Scene script records
——

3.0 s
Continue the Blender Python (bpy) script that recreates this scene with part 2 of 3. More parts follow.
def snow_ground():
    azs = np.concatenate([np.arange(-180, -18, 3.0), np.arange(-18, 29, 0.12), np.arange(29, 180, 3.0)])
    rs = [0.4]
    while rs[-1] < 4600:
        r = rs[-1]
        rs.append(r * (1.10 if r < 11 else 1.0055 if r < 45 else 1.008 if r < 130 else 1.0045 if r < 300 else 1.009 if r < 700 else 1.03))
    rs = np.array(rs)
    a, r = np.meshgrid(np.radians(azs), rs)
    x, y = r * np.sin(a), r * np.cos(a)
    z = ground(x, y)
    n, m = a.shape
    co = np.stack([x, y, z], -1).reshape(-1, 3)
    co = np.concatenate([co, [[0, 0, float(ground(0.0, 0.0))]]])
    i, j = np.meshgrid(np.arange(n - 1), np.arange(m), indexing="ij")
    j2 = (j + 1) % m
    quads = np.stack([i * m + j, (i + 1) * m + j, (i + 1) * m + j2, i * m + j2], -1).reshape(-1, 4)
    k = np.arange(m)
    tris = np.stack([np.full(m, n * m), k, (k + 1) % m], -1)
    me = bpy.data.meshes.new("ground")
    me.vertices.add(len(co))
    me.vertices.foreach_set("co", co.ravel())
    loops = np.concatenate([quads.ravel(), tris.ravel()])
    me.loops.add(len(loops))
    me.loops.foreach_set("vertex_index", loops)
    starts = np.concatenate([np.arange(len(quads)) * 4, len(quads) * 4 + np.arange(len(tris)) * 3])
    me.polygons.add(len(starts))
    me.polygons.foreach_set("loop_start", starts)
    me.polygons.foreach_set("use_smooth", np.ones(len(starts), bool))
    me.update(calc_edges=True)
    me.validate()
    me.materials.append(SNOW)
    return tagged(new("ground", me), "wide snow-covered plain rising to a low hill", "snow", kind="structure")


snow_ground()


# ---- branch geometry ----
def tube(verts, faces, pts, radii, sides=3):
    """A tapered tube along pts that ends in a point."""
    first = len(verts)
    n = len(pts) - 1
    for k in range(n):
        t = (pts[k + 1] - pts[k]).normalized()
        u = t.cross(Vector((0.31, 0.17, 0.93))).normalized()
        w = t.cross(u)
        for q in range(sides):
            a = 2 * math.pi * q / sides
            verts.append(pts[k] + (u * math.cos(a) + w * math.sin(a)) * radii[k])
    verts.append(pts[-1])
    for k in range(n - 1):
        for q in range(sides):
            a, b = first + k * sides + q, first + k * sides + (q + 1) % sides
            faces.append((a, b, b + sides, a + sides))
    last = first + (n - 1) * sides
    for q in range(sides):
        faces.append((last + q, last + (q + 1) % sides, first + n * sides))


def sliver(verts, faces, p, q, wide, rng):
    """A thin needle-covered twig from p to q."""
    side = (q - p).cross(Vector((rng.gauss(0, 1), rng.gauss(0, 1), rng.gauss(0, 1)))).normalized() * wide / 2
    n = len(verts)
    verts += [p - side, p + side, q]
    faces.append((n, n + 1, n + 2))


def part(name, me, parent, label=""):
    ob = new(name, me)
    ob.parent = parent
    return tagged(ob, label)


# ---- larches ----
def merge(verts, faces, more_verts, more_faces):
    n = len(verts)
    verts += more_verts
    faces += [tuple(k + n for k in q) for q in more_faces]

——

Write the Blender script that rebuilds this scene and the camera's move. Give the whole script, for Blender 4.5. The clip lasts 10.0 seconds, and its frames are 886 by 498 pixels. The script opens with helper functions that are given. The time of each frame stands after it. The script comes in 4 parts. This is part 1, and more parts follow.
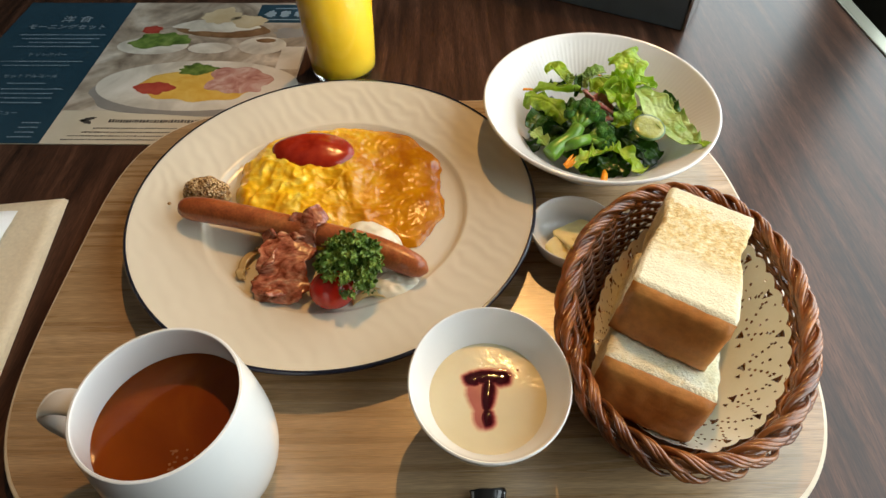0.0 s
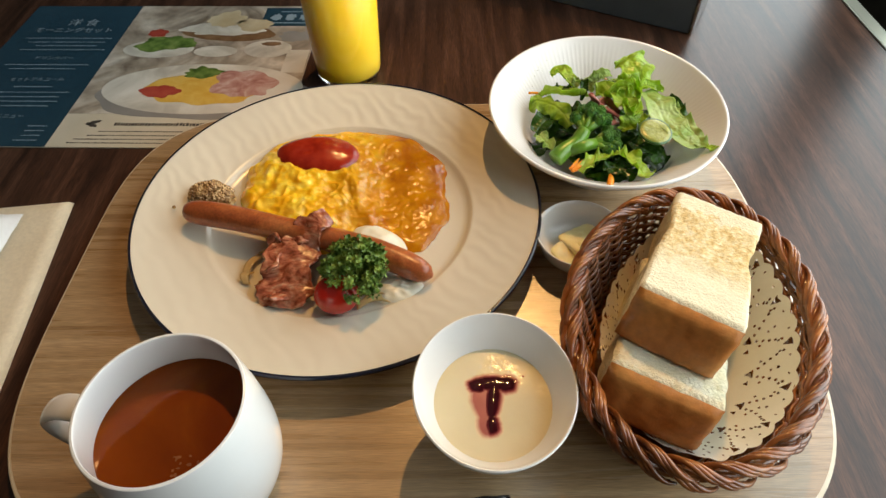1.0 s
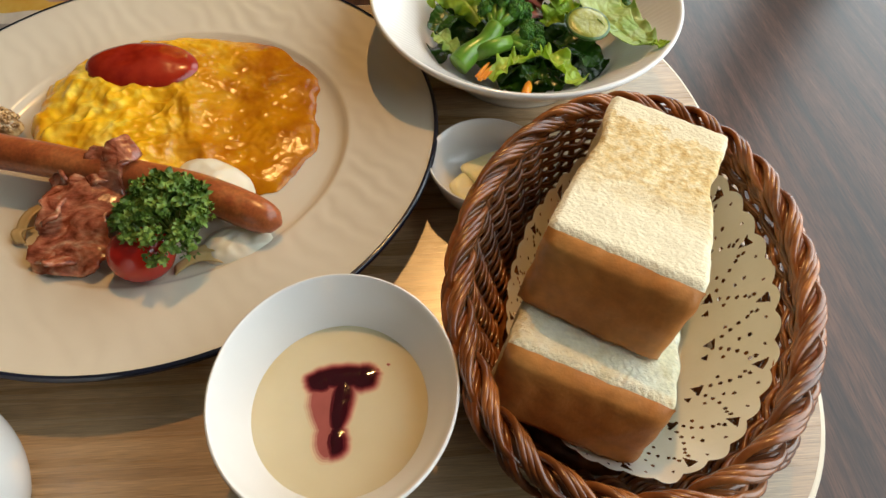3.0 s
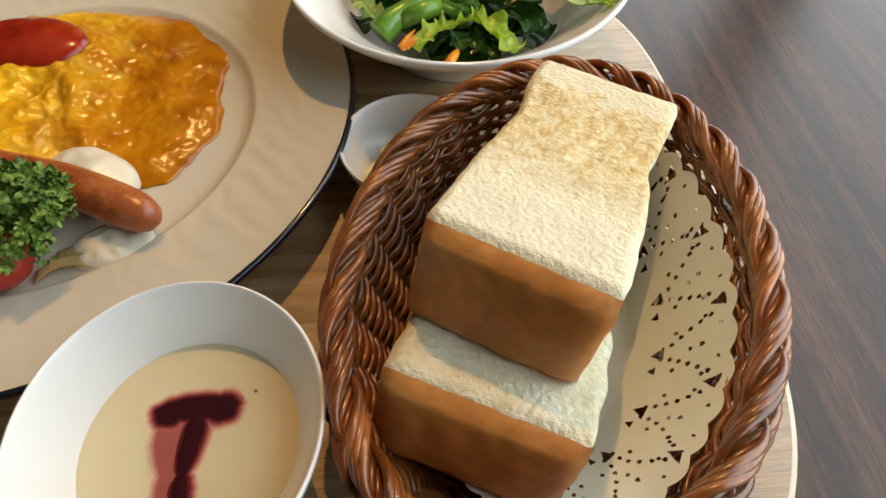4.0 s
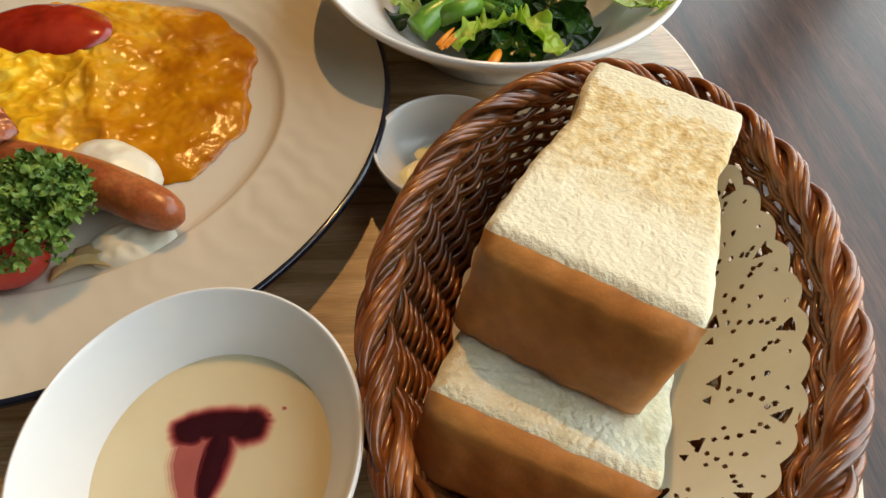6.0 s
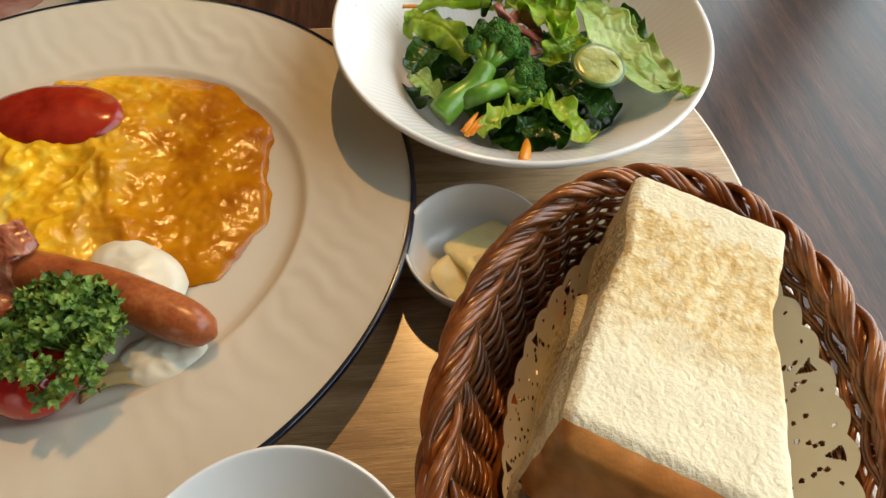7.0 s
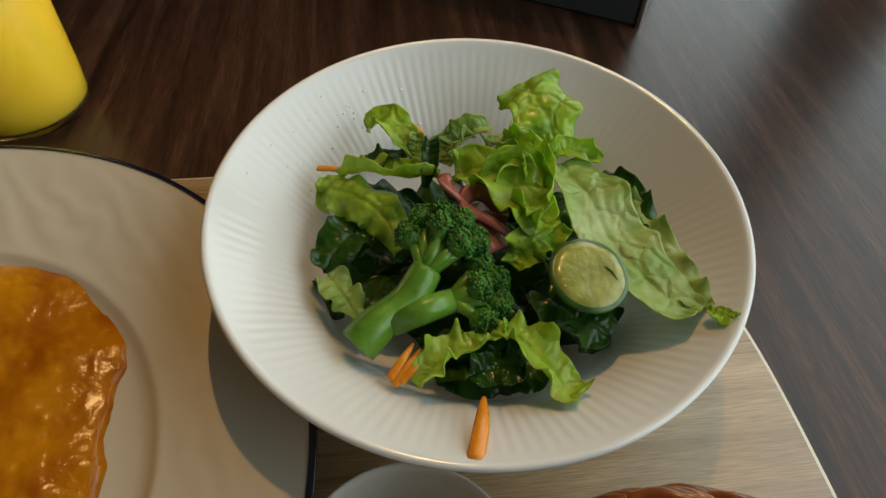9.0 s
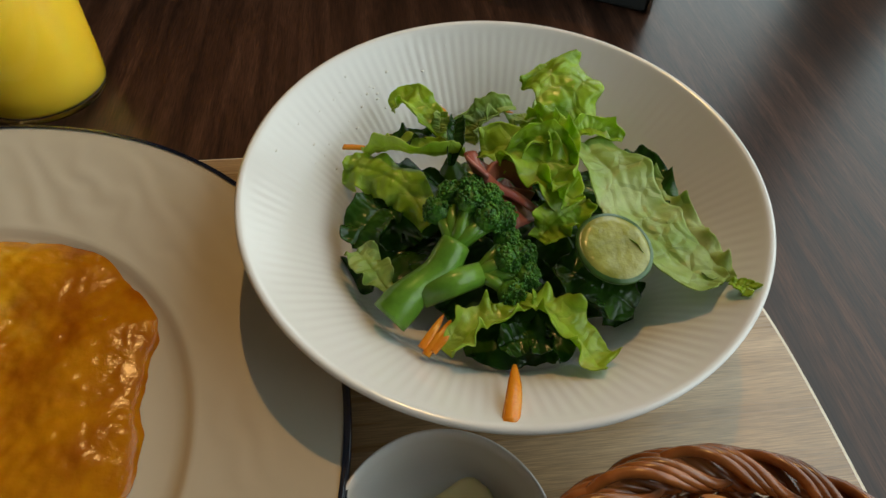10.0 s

——

**DO THIS**
Give only the count of lines in this material that contain the string "Blender".

**SOLUTION FOR THIS EXERCISE**
2